Dan is er nog gevraagd op welke manier het kabinet invulling wil geven aan de voortzetting van het programma Naar een rijke Waddenzee. Op dat gebied is mijn collega, Minister Schouten van LNV, hoofdverantwoordelijk voor het programma en het besluitvormingsproces. Ik wil daar niet op vooruitlopen, dus ik zal deze vraag aan haar overbrengen.

Dan is er nog een vraag gesteld over de handhaving, door de heer Van Dijk. Uiteraard ben ik ook ...

De voorzitter:

Als voorzitter wil ik nog even vragen wanneer dat dan plaats gaat vinden. Krijgen we als commissie ook een terugkoppeling over de stand van zaken van het programma Naar een rijke Waddenzee?

Minister Van Nieuwenhuizen-Wijbenga:

Ja, het lijkt me logisch dat het ook bij deze commissie terechtkomt als de Minister daarover gaat rapporteren.

Dan kom ik op de vraag over de handhaving op de Waddenzee. Uiteraard zijn we allemaal voorstander van effectieve handhaving, zeker ook op de Waddenzee. Rijkswaterstaat zet zich ook op meerdere vlakken in om de handhaving op het water effectiever te maken. Er is altijd strijd om handhavingscapaciteit, want ik spreek u daarover op eigenlijk ieder dossier. Ook hier wordt risicogericht gekeken. Er zijn risicoanalyses en er is goede samenwerking tussen de handhavingsdiensten op het water.

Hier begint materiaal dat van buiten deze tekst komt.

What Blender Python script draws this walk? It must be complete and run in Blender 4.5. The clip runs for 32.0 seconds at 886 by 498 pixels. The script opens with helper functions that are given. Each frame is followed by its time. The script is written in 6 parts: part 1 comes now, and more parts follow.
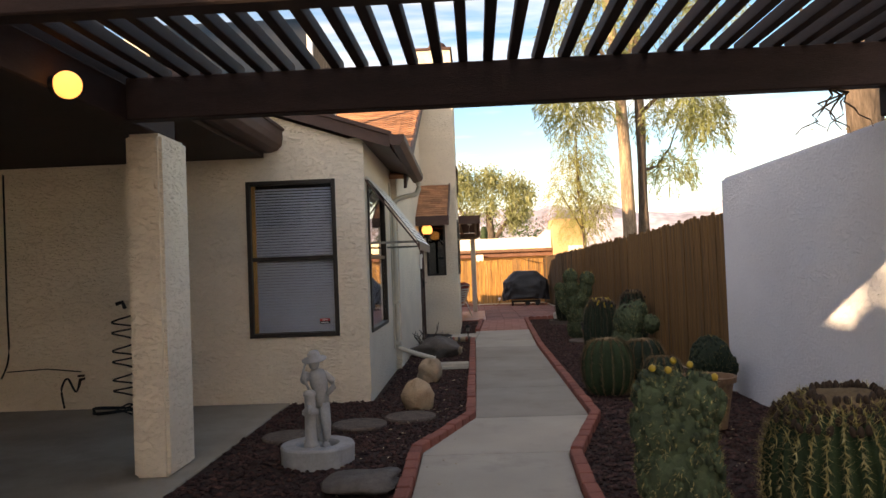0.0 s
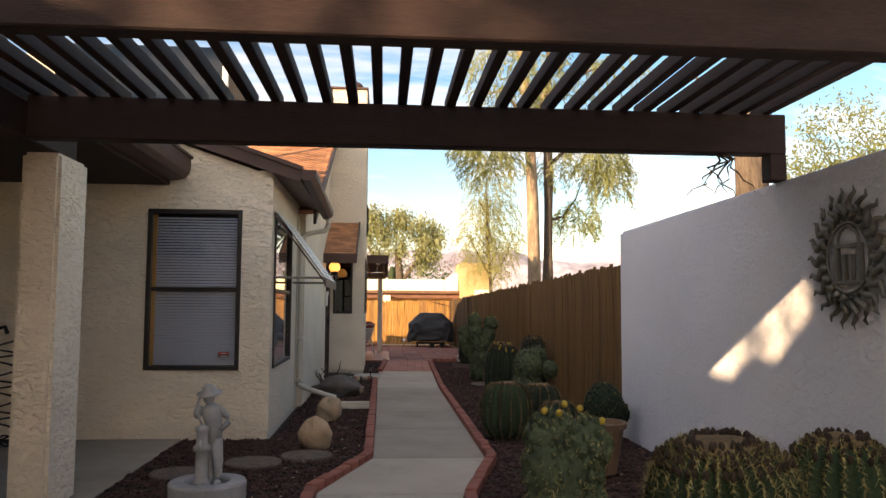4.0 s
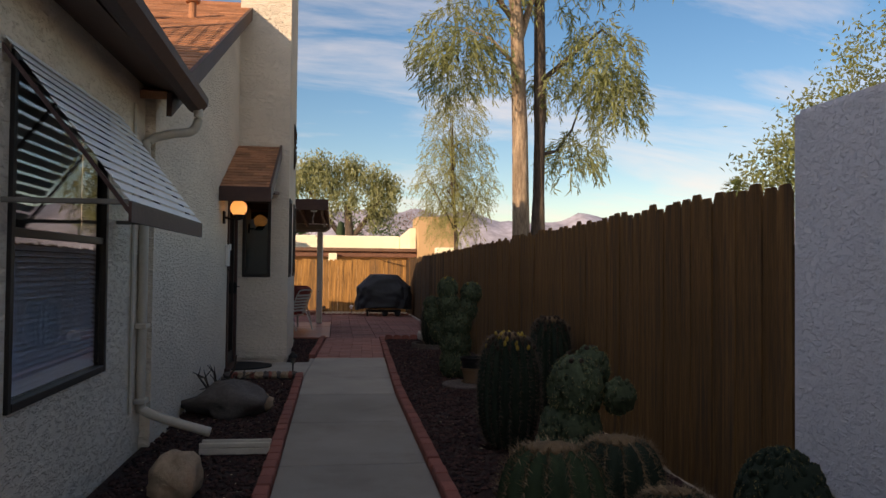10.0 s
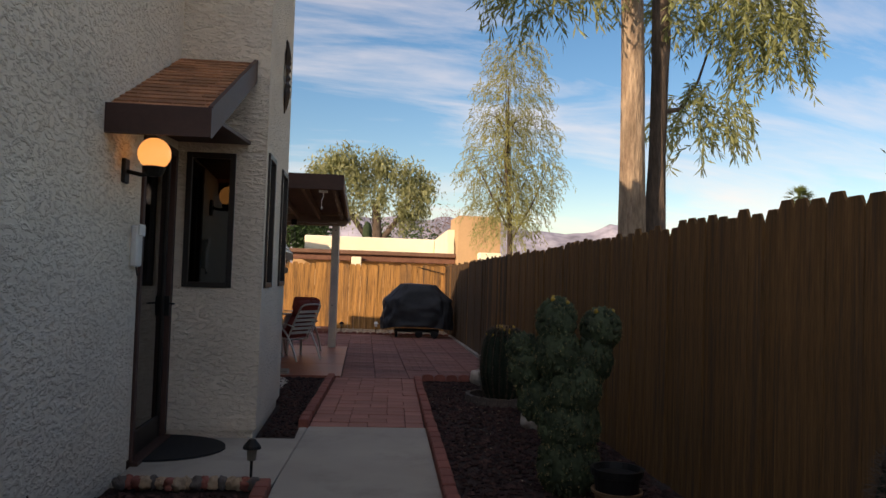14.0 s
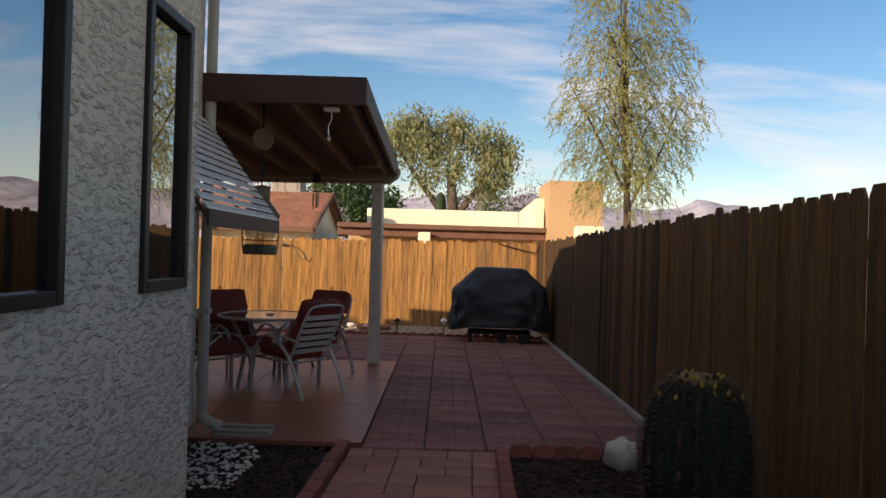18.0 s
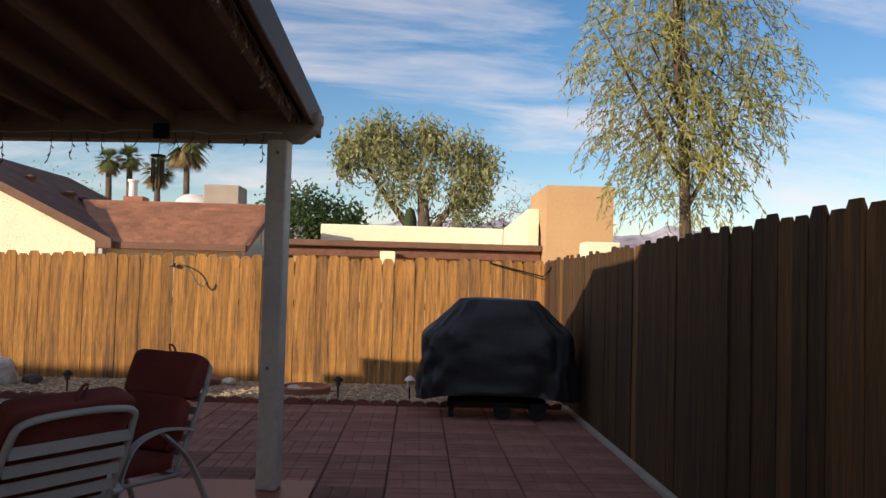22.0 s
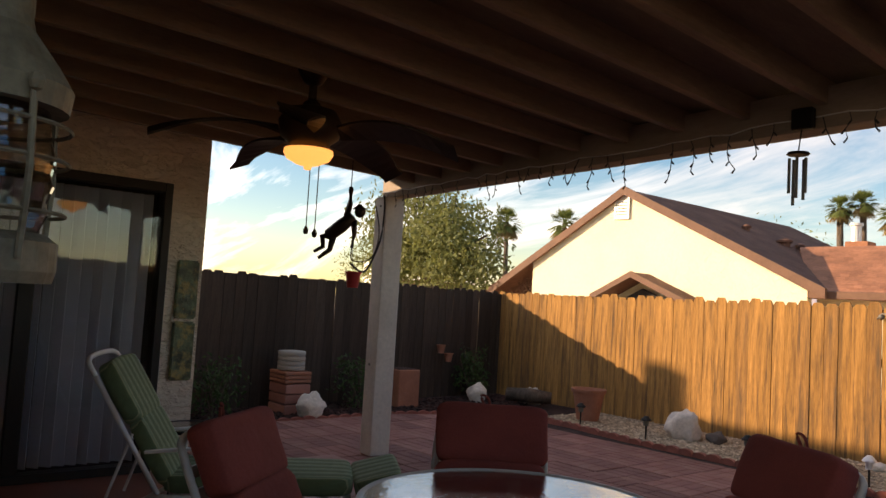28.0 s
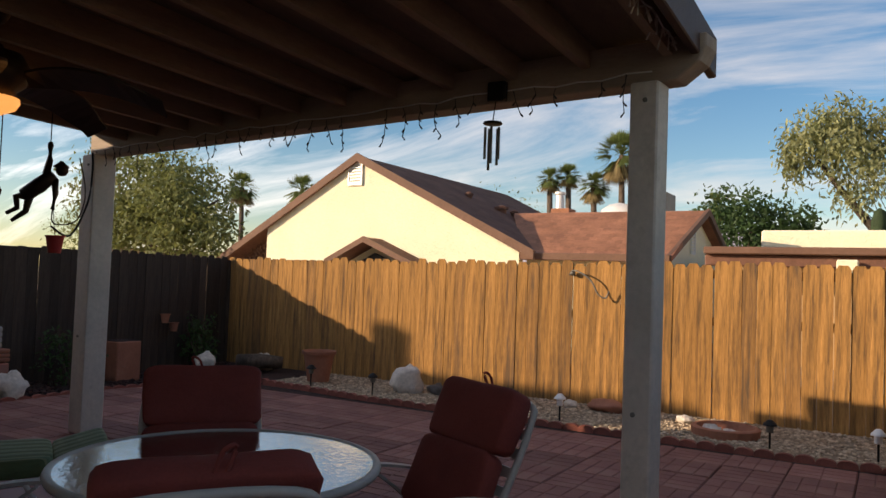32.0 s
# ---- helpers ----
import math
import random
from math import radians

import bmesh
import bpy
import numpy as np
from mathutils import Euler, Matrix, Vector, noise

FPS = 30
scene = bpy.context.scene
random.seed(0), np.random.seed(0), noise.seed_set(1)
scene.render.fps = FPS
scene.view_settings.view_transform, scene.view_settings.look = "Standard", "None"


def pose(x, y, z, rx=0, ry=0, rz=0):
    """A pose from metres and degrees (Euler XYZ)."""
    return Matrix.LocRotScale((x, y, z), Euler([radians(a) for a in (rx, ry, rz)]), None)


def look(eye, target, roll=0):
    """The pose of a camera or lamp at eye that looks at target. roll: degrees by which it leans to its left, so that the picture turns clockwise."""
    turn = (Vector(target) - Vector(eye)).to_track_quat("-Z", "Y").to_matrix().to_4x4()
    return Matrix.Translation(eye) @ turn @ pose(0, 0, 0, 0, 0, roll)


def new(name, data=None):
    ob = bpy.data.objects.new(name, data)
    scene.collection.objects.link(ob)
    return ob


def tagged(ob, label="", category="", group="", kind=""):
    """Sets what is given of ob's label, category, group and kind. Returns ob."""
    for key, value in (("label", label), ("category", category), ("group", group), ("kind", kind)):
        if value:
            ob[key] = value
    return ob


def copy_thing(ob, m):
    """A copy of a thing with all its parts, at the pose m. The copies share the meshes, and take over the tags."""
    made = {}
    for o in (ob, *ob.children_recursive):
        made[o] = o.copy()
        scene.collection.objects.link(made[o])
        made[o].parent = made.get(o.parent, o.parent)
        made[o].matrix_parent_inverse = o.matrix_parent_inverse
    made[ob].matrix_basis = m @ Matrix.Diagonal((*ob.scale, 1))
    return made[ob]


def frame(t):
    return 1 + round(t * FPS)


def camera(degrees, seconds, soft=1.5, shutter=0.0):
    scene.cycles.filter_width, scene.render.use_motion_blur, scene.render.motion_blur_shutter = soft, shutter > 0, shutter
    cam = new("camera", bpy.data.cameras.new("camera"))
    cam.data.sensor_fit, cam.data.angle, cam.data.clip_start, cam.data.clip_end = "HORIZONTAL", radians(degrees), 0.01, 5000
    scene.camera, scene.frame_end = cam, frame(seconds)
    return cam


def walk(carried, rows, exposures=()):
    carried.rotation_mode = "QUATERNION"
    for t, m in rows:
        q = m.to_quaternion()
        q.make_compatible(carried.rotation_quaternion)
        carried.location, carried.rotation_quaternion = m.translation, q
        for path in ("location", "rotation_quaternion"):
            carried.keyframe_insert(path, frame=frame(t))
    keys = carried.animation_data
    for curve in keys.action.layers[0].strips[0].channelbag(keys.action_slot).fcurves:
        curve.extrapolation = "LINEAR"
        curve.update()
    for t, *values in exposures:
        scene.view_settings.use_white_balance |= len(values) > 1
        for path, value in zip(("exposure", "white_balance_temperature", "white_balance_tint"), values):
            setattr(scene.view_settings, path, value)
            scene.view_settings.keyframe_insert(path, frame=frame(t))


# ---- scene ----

Daarnaast wordt sinds 2015 ook al extra inzet gepleegd op handhaving op de Waddenzee, naar aanleiding van door diverse natuurorganisaties geuite zorgen. Dus in 2016 en 2017 zijn er al meer diensten uitgevoerd dan in 2015. De handhavingstijden zijn ook verschoven, om beter aan te sluiten bij de vaartijden van de vaarweggebruikers. Dat is een continu proces en als u signalen hebt dat het op een andere manier beter kan, dan houden we ons altijd aanbevolen voor suggesties.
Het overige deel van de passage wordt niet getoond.